Art as Empowerment: Reclaiming the Female Form and Voice

Art has long been a way to express what words often can’t. It gives form to feeling, identity, and lived experience. For women, it can also be a radical act of reclamation — a way to push back against objectification, rewrite tired narratives, and celebrate strength in all its varied and nuanced forms.

At Kate Alexander Studio, empowering women through art isn’t about trend or tokenism. It’s about using visual language to challenge cultural norms and offer new ways of seeing — and being seen.

Beyond the Surface: What Empowering Art Really Means

Empowering art isn’t about making women look strong in the stereotypical, stoic sense. It’s about honoring complexity. It’s about vulnerability as strength. It’s about rage, softness, resilience, grief, joy — all the things we’re told to quiet or simplify.

Depicting women as multi-dimensional beings, rather than objects to be gazed at, flips the script. It invites us to see women not as fragile or ornamental, but as dynamic and commanding.

Why Representation Still Matters

We’ve come a long way, but we’re not there yet. Women — particularly women of color, queer women, and other marginalized identities — are still underrepresented in galleries, in leadership, and in the stories we consume. Art that centres strong, real, and unfiltered portrayals of women can disrupt that imbalance. It can say, “I see you. You belong here.”

Whether it's a figure staring boldly from a canvas or a subtle depiction of quiet endurance, the presence of empowered women in art tells us that these stories matter — and so do the people behind them.

Art as Everyday Activism

You don’t need to be an art collector or a critic to bring feminist art into your world. Hanging a piece in your living room, your office, or even your bedroom is a quiet (or bold) act of alignment. It says something about who you are and what you value.

Some people connect most with vivid portraits of bold women like our Women in Water series. Others are drawn to symbolic work — like the Fierce Women  — that speaks to inner strength and transformation. There’s no right way to connect, only your way.

Why It Matters

Here’s what we believe:

  • Art builds confidence. Seeing yourself reflected in powerful ways — whether directly or symbolically — can shift how you see your own worth.

  • Art fosters connection. It sparks conversations. It brings people together. It reminds us we’re not alone.

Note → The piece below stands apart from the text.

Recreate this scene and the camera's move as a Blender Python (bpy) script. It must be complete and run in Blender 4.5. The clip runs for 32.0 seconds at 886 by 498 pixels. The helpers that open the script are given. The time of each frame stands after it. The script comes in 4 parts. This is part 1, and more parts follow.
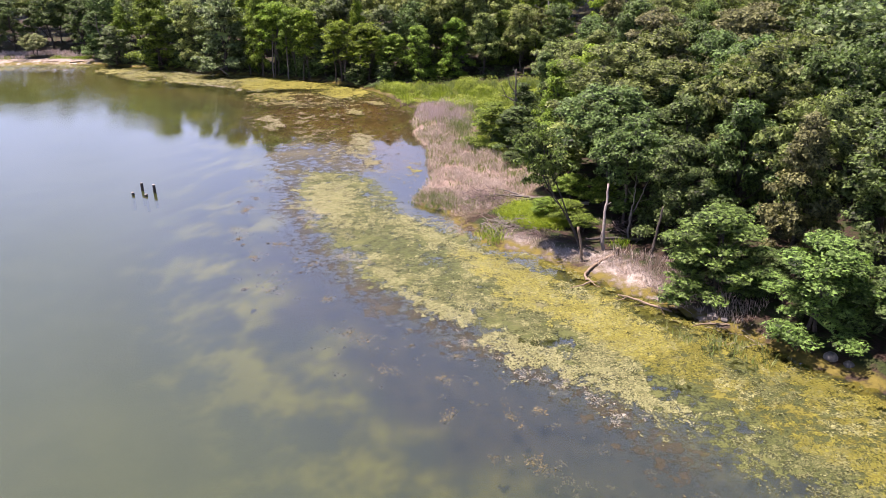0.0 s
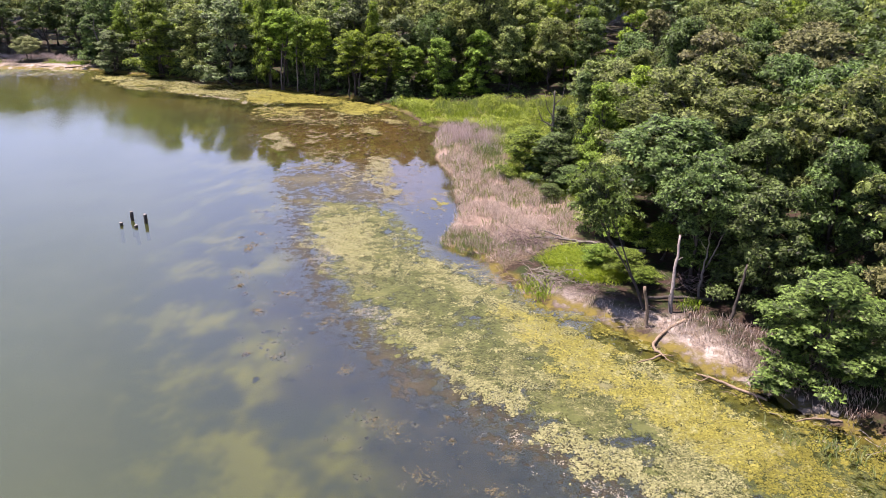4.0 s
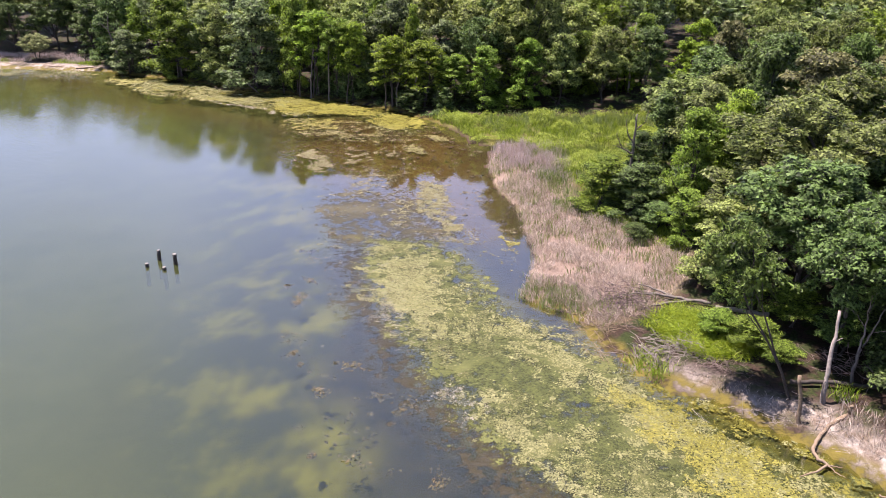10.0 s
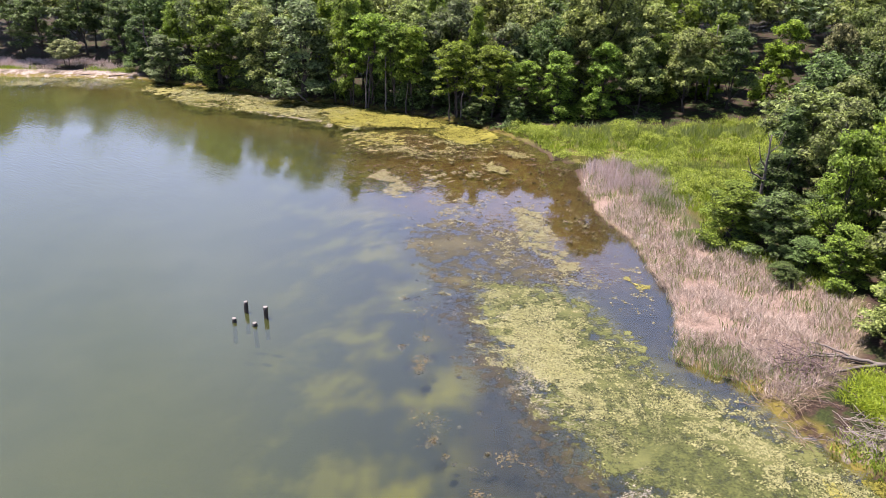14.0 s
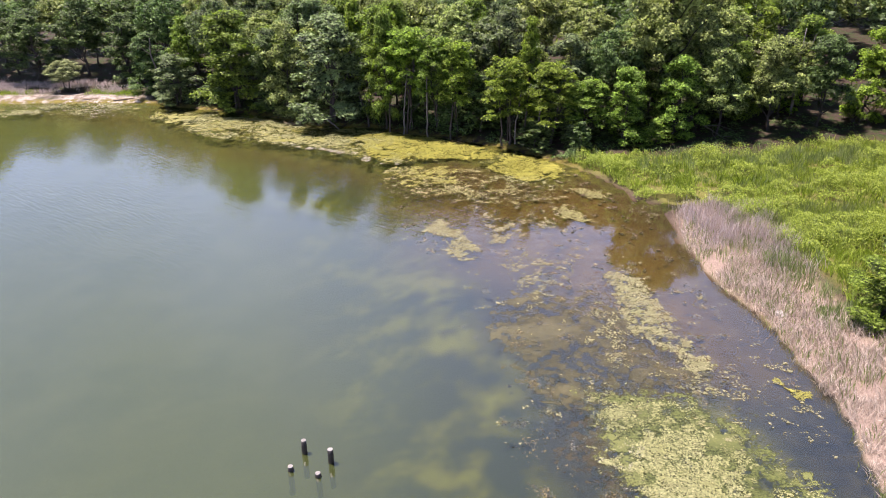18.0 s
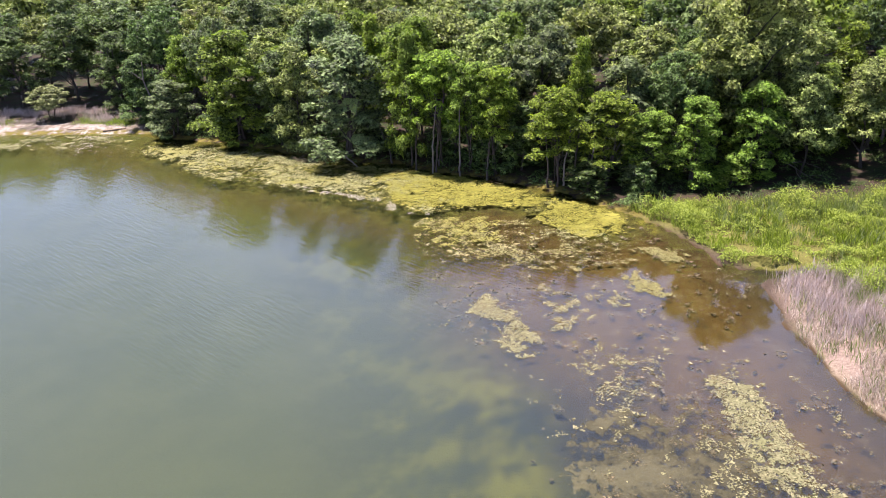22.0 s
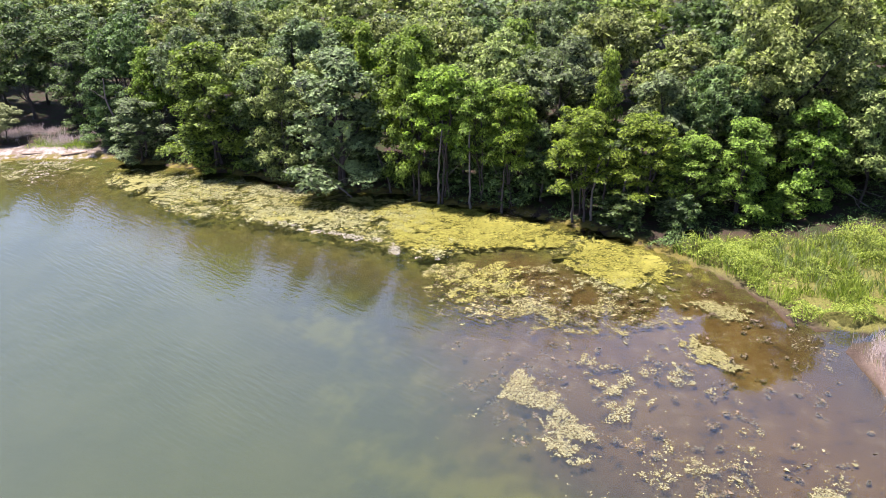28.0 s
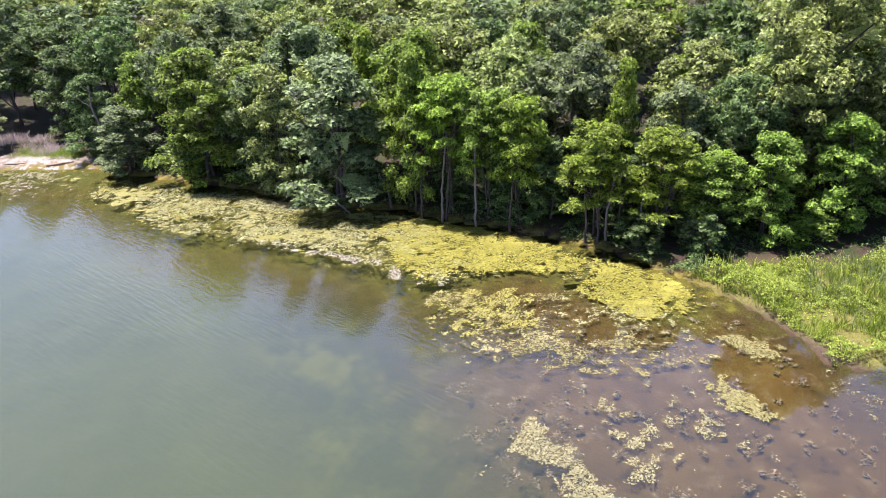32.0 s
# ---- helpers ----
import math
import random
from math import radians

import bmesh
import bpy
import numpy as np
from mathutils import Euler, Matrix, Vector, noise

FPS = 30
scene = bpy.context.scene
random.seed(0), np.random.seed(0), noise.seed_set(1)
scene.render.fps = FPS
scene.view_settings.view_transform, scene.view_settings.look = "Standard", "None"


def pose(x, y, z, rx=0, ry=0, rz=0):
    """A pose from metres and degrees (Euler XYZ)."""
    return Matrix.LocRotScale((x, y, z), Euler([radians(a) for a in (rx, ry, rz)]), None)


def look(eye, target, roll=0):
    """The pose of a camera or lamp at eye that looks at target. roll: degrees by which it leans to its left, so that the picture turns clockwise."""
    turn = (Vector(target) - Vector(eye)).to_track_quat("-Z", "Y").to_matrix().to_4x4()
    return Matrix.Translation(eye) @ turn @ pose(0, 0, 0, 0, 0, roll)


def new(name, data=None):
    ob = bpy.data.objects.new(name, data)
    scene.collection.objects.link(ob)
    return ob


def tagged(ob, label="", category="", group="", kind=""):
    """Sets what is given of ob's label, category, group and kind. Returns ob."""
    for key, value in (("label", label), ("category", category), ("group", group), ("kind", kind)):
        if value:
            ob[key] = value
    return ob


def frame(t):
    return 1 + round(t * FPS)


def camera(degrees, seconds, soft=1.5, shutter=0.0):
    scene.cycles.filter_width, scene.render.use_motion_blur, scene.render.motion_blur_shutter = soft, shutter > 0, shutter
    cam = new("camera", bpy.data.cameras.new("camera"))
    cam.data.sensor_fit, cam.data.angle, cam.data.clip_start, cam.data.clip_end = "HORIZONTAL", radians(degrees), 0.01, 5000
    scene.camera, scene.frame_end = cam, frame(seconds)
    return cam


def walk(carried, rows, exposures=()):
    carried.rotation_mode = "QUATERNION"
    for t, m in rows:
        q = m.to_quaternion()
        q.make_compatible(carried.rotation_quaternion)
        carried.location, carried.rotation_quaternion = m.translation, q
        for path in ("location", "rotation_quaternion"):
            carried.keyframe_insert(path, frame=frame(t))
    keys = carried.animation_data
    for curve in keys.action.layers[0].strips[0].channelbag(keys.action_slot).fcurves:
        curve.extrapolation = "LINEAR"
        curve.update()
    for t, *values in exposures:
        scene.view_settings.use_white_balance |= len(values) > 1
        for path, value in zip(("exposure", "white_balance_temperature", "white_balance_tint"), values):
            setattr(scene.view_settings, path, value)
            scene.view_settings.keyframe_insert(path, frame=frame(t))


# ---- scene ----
cam = camera(60.1, 32.0, 0.6)
PATH = [
    (0, (-0.754, -1.255, 20.365), (-0.723, 0.577, 19.564), -1.0),
    (0.5, (-1.037, -0.09, 20.309), (-1.006, 1.743, 19.509), -0.9),
    (1, (-1.316, 0.983, 20.211), (-1.284, 2.818, 19.416), -0.7),
    (1.5, (-1.553, 2.032, 20.126), (-1.521, 3.868, 19.334), -0.6),
    (2, (-1.764, 3.074, 20.033), (-1.733, 4.911, 19.244), -0.4),
    (2.5, (-1.991, 4.066, 19.95), (-1.96, 5.904, 19.163), -0.2),
    (3, (-2.231, 5.032, 19.859), (-2.2, 6.872, 19.074), -0.0),
    (3.5, (-2.482, 5.933, 19.805), (-2.451, 7.774, 19.023), 0.2),
    (5.5, (-3.483, 9.118, 19.828), (-3.453, 10.958, 19.046), 0.5),
    (6, (-3.739, 9.837, 19.855), (-3.71, 11.677, 19.072), 0.5),
    (6.5, (-4.014, 10.579, 19.891), (-3.988, 12.418, 19.106), 0.5),
    (7, (-4.337, 11.327, 19.912), (-4.31, 13.165, 19.124), 0.6),
    (7.5, (-4.7, 11.993, 19.885), (-4.673, 13.831, 19.097), 0.7),
    (8, (-5.064, 12.636, 19.879), (-5.037, 14.474, 19.091), 0.8),
    (8.5, (-5.507, 13.245, 19.889), (-5.479, 15.083, 19.1), 1.0),
    (9, (-6.035, 13.847, 19.894), (-6.006, 15.684, 19.104), 1.1),
    (9.5, (-6.609, 14.429, 19.903), (-6.58, 16.265, 19.113), 1.3),
    (10, (-7.26, 15.012, 19.925), (-7.232, 16.849, 19.133), 1.3),
    (10.5, (-8.008, 15.619, 19.982), (-7.981, 17.454, 19.186), 1.4),
    (11, (-8.847, 16.198, 20.055), (-8.819, 18.032, 19.258), 1.4),
    (11.5, (-9.737, 16.908, 20.085), (-9.709, 18.741, 19.285), 1.4),
    (12, (-10.748, 17.706, 20.096), (-10.719, 19.537, 19.294), 1.5),
    (12.5, (-11.683, 18.61, 20.087), (-11.654, 20.441, 19.283), 1.3),
    (13, (-12.536, 19.661, 20.099), (-12.509, 21.491, 19.293), 1.2),
    (13.5, (-13.27, 20.823, 20.094), (-13.248, 22.653, 19.286), 1.0),
    (14, (-14.002, 22.078, 20.121), (-13.985, 23.907, 19.312), 0.8),
    (14.5, (-14.67, 23.318, 20.191), (-14.657, 25.146, 19.379), 0.5),
    (16.5, (-16.889, 28.549, 20.951), (-16.884, 30.367, 20.118), -0.4),
    (17, (-17.432, 29.98, 21.056), (-17.428, 31.798, 20.222), -0.5),
    (17.5, (-17.879, 31.497, 21.158), (-17.878, 33.313, 20.321), -0.7),
    (18, (-18.323, 33.126, 21.256), (-18.324, 34.941, 20.415), -0.9),
    (18.5, (-18.641, 34.657, 21.335), (-18.648, 36.47, 20.491), -1.2),
    (19, (-18.946, 36.101, 21.43), (-18.957, 37.914, 20.585), -1.5),
    (19.5, (-19.269, 37.414, 21.53), (-19.282, 39.227, 20.687), -1.5),
    (20, (-19.581, 38.721, 21.571), (-19.594, 40.534, 20.728), -1.6),
    (20.5, (-19.862, 40.099, 21.573), (-19.878, 41.913, 20.731), -1.5),
    (21, (-20.068, 41.448, 21.575), (-20.087, 43.262, 20.732), -1.7),
    (21.5, (-20.267, 42.871, 21.588), (-20.288, 44.684, 20.744), -1.7),
    (22, (-20.497, 44.219, 21.583), (-20.521, 46.031, 20.738), -1.7),
    (22.5, (-20.741, 45.523, 21.572), (-20.766, 47.335, 20.725), -1.7),
    (23, (-21.027, 46.784, 21.546), (-21.051, 48.596, 20.699), -1.6),
    (23.5, (-21.32, 47.998, 21.528), (-21.346, 49.809, 20.679), -1.6),
    (24, (-21.7, 49.163, 21.502), (-21.726, 50.973, 20.652), -1.5),
    (24.5, (-22.081, 50.244, 21.488), (-22.107, 52.055, 20.639), -1.6),
    (26.5, (-22.702, 51.887, 21.442), (-22.671, 53.695, 20.587), -1.7),
    (27, (-22.685, 52.152, 21.448), (-22.654, 53.96, 20.592), -1.7),
    (27.5, (-22.605, 52.491, 21.472), (-22.576, 54.298, 20.615), -1.8),
    (28, (-22.524, 52.909, 21.5), (-22.498, 54.715, 20.641), -1.9),
    (28.5, (-22.419, 53.339, 21.505), (-22.395, 55.145, 20.646), -2.0),
    (29, (-22.344, 53.802, 21.535), (-22.323, 55.607, 20.673), -2.0),
    (29.5, (-22.318, 54.272, 21.579), (-22.298, 56.076, 20.716), -2.1),
    (30, (-22.282, 54.763, 21.623), (-22.264, 56.566, 20.758), -2.2),
    (30.5, (-22.247, 55.296, 21.662), (-22.23, 57.098, 20.794), -2.2),
    (31, (-22.244, 55.833, 21.687), (-22.228, 57.633, 20.817), -2.2),
    (31.5, (-22.29, 56.355, 21.716), (-22.275, 58.154, 20.843), -2.2),
    (32, (-22.384, 56.853, 21.725), (-22.37, 58.651, 20.85), -2.1),
]
walk(cam, [(t, look(eye, target, roll)) for t, eye, target, roll in PATH], [(0, 1.89, 6610, 36), (12, 1.86, 6480, 32), (20, 1.95, 6380, 30), (32, 2.16, 6030, 31)])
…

  • Art reshapes culture. Every piece that challenges the male gaze or outdated ideas of femininity helps reshape the broader narrative.

Bringing Empowering Art Into Your Space

If you’re thinking about adding a piece to your home or workspace, consider what makes you feel strong, or seen, or just a little more grounded. Maybe it’s a bold portrait. Maybe it’s something abstract that captures a feeling you can’t quite name. Let your instincts lead.

You don’t have to explain it. You just have to feel it.

Final Thoughts

Art is more than decoration. It’s memory, emotion, rebellion, and vision all wrapped into form. When we use it to center women’s voices — messy, bold, beautiful, complicated voices — we open up space and hope to shift perspectives.

At Kate Alexander Studio, our mission is to keep making that space. We hope our work helps you make it too — on your walls, and in your life.